> Brief: Word for word, copy all the data and drop the pictures.

> Data extract:
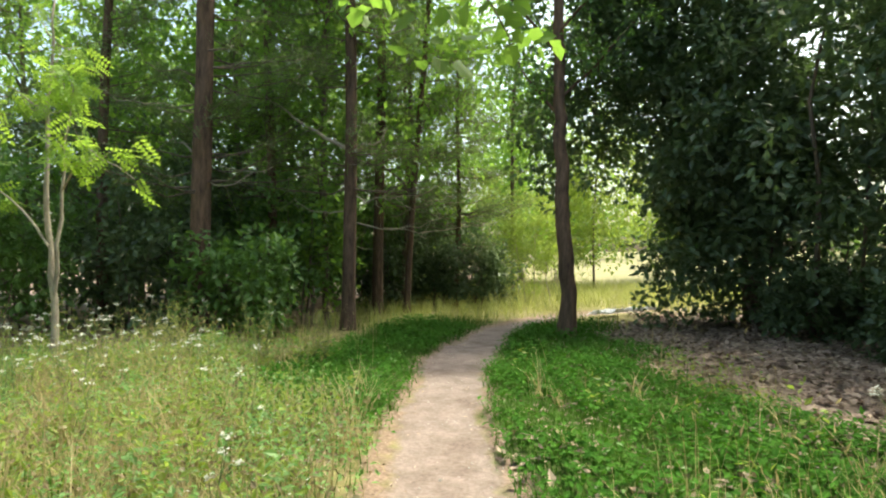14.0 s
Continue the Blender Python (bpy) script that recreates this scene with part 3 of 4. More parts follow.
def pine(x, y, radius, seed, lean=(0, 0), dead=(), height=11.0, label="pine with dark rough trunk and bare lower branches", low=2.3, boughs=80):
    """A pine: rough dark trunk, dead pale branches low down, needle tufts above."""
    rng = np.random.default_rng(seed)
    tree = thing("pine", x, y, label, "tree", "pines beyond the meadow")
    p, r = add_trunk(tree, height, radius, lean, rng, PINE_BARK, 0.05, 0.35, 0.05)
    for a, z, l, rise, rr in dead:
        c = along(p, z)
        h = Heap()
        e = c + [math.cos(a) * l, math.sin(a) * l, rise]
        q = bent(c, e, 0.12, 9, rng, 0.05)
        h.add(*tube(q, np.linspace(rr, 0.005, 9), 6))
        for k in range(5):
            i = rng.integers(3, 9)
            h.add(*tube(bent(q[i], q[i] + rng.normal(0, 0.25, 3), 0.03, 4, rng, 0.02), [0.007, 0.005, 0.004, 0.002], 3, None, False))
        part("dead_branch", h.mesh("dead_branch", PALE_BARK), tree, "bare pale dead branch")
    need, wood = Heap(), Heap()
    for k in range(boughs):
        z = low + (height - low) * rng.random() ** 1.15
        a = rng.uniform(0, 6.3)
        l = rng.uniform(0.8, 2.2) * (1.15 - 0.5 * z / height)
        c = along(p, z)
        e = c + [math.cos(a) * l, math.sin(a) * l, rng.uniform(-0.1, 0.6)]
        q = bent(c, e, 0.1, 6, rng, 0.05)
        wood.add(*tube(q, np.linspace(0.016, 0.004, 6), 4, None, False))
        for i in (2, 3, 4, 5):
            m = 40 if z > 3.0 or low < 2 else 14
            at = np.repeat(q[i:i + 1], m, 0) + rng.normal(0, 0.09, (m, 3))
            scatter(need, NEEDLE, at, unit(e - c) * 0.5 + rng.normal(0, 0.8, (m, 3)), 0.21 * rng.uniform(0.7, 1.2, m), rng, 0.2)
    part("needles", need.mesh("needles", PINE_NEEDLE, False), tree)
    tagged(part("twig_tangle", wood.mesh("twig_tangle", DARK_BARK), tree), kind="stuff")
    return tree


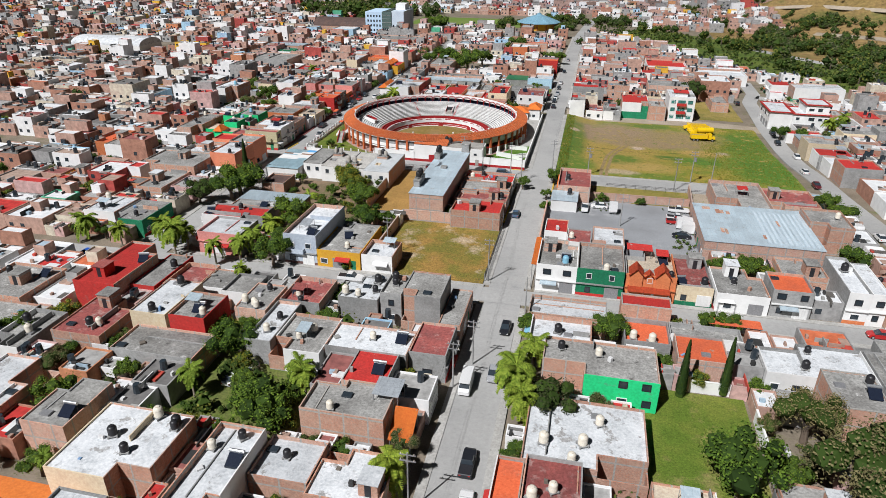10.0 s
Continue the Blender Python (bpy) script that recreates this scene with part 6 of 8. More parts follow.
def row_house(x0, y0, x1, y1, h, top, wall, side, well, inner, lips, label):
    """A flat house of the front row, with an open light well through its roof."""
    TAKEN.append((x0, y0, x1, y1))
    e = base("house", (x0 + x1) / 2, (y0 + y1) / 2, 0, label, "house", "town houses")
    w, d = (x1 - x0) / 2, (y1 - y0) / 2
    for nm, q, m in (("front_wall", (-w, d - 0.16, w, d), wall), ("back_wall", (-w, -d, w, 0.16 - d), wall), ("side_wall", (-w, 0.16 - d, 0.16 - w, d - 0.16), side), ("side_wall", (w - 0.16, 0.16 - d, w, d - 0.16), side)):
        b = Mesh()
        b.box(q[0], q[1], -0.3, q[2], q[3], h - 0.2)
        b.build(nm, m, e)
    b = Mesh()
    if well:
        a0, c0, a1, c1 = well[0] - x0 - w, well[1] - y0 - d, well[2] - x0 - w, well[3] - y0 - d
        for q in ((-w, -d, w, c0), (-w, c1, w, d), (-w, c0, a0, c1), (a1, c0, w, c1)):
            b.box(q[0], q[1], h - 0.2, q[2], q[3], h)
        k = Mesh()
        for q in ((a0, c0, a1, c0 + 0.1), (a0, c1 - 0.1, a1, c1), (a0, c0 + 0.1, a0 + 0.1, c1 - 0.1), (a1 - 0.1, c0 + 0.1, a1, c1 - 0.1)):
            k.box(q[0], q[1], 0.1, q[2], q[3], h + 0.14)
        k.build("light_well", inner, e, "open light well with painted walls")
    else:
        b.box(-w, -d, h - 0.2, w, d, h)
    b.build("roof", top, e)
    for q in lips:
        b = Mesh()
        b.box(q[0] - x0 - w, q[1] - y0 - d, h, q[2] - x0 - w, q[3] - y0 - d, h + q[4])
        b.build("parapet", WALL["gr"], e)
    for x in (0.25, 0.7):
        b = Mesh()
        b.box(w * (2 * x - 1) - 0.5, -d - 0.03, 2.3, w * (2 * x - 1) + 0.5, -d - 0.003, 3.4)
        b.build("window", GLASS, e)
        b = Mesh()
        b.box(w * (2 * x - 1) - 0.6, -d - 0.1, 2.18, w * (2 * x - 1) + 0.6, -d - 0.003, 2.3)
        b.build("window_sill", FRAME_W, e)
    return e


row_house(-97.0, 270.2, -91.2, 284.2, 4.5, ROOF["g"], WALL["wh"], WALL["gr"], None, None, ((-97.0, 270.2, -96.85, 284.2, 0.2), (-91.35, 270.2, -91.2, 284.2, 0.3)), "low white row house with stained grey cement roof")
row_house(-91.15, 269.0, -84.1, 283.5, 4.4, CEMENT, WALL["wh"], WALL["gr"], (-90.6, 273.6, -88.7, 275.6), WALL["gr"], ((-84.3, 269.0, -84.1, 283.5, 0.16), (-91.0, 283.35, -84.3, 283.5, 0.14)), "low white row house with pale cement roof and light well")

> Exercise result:
14.0 s
Continue the Blender Python (bpy) script that recreates this scene with part 3 of 4. More parts follow.
def pine(x, y, radius, seed, lean=(0, 0), dead=(), height=11.0, label="pine with dark rough trunk and bare lower branches", low=2.3, boughs=80):
    """A pine: rough dark trunk, dead pale branches low down, needle tufts above."""
    rng = np.random.default_rng(seed)
    tree = thing("pine", x, y, label, "tree", "pines beyond the meadow")
    p, r = add_trunk(tree, height, radius, lean, rng, PINE_BARK, 0.05, 0.35, 0.05)
    for a, z, l, rise, rr in dead:
        c = along(p, z)
        h = Heap()
        e = c + [math.cos(a) * l, math.sin(a) * l, rise]
        q = bent(c, e, 0.12, 9, rng, 0.05)
        h.add(*tube(q, np.linspace(rr, 0.005, 9), 6))
        for k in range(5):
            i = rng.integers(3, 9)
            h.add(*tube(bent(q[i], q[i] + rng.normal(0, 0.25, 3), 0.03, 4, rng, 0.02), [0.007, 0.005, 0.004, 0.002], 3, None, False))
        part("dead_branch", h.mesh("dead_branch", PALE_BARK), tree, "bare pale dead branch")
    need, wood = Heap(), Heap()
    for k in range(boughs):
        z = low + (height - low) * rng.random() ** 1.15
        a = rng.uniform(0, 6.3)
        l = rng.uniform(0.8, 2.2) * (1.15 - 0.5 * z / height)
        c = along(p, z)
        e = c + [math.cos(a) * l, math.sin(a) * l, rng.uniform(-0.1, 0.6)]
        q = bent(c, e, 0.1, 6, rng, 0.05)
        wood.add(*tube(q, np.linspace(0.016, 0.004, 6), 4, None, False))
        for i in (2, 3, 4, 5):
            m = 40 if z > 3.0 or low < 2 else 14
            at = np.repeat(q[i:i + 1], m, 0) + rng.normal(0, 0.09, (m, 3))
            scatter(need, NEEDLE, at, unit(e - c) * 0.5 + rng.normal(0, 0.8, (m, 3)), 0.21 * rng.uniform(0.7, 1.2, m), rng, 0.2)
    part("needles", need.mesh("needles", PINE_NEEDLE, False), tree)
    tagged(part("twig_tangle", wood.mesh("twig_tangle", DARK_BARK), tree), kind="stuff")
    return tree


10.0 s
Continue the Blender Python (bpy) script that recreates this scene with part 6 of 8. More parts follow.
def row_house(x0, y0, x1, y1, h, top, wall, side, well, inner, lips, label):
    """A flat house of the front row, with an open light well through its roof."""
    TAKEN.append((x0, y0, x1, y1))
    e = base("house", (x0 + x1) / 2, (y0 + y1) / 2, 0, label, "house", "town houses")
    w, d = (x1 - x0) / 2, (y1 - y0) / 2
    for nm, q, m in (("front_wall", (-w, d - 0.16, w, d), wall), ("back_wall", (-w, -d, w, 0.16 - d), wall), ("side_wall", (-w, 0.16 - d, 0.16 - w, d - 0.16), side), ("side_wall", (w - 0.16, 0.16 - d, w, d - 0.16), side)):
        b = Mesh()
        b.box(q[0], q[1], -0.3, q[2], q[3], h - 0.2)
        b.build(nm, m, e)
    b = Mesh()
    if well:
        a0, c0, a1, c1 = well[0] - x0 - w, well[1] - y0 - d, well[2] - x0 - w, well[3] - y0 - d
        for q in ((-w, -d, w, c0), (-w, c1, w, d), (-w, c0, a0, c1), (a1, c0, w, c1)):
            b.box(q[0], q[1], h - 0.2, q[2], q[3], h)
        k = Mesh()
        for q in ((a0, c0, a1, c0 + 0.1), (a0, c1 - 0.1, a1, c1), (a0, c0 + 0.1, a0 + 0.1, c1 - 0.1), (a1 - 0.1, c0 + 0.1, a1, c1 - 0.1)):
            k.box(q[0], q[1], 0.1, q[2], q[3], h + 0.14)
        k.build("light_well", inner, e, "open light well with painted walls")
    else:
        b.box(-w, -d, h - 0.2, w, d, h)
    b.build("roof", top, e)
    for q in lips:
        b = Mesh()
        b.box(q[0] - x0 - w, q[1] - y0 - d, h, q[2] - x0 - w, q[3] - y0 - d, h + q[4])
        b.build("parapet", WALL["gr"], e)
    for x in (0.25, 0.7):
        b = Mesh()
        b.box(w * (2 * x - 1) - 0.5, -d - 0.03, 2.3, w * (2 * x - 1) + 0.5, -d - 0.003, 3.4)
        b.build("window", GLASS, e)
        b = Mesh()
        b.box(w * (2 * x - 1) - 0.6, -d - 0.1, 2.18, w * (2 * x - 1) + 0.6, -d - 0.003, 2.3)
        b.build("window_sill", FRAME_W, e)
    return e


row_house(-97.0, 270.2, -91.2, 284.2, 4.5, ROOF["g"], WALL["wh"], WALL["gr"], None, None, ((-97.0, 270.2, -96.85, 284.2, 0.2), (-91.35, 270.2, -91.2, 284.2, 0.3)), "low white row house with stained grey cement roof")
row_house(-91.15, 269.0, -84.1, 283.5, 4.4, CEMENT, WALL["wh"], WALL["gr"], (-90.6, 273.6, -88.7, 275.6), WALL["gr"], ((-84.3, 269.0, -84.1, 283.5, 0.16), (-91.0, 283.35, -84.3, 283.5, 0.14)), "low white row house with pale cement roof and light well")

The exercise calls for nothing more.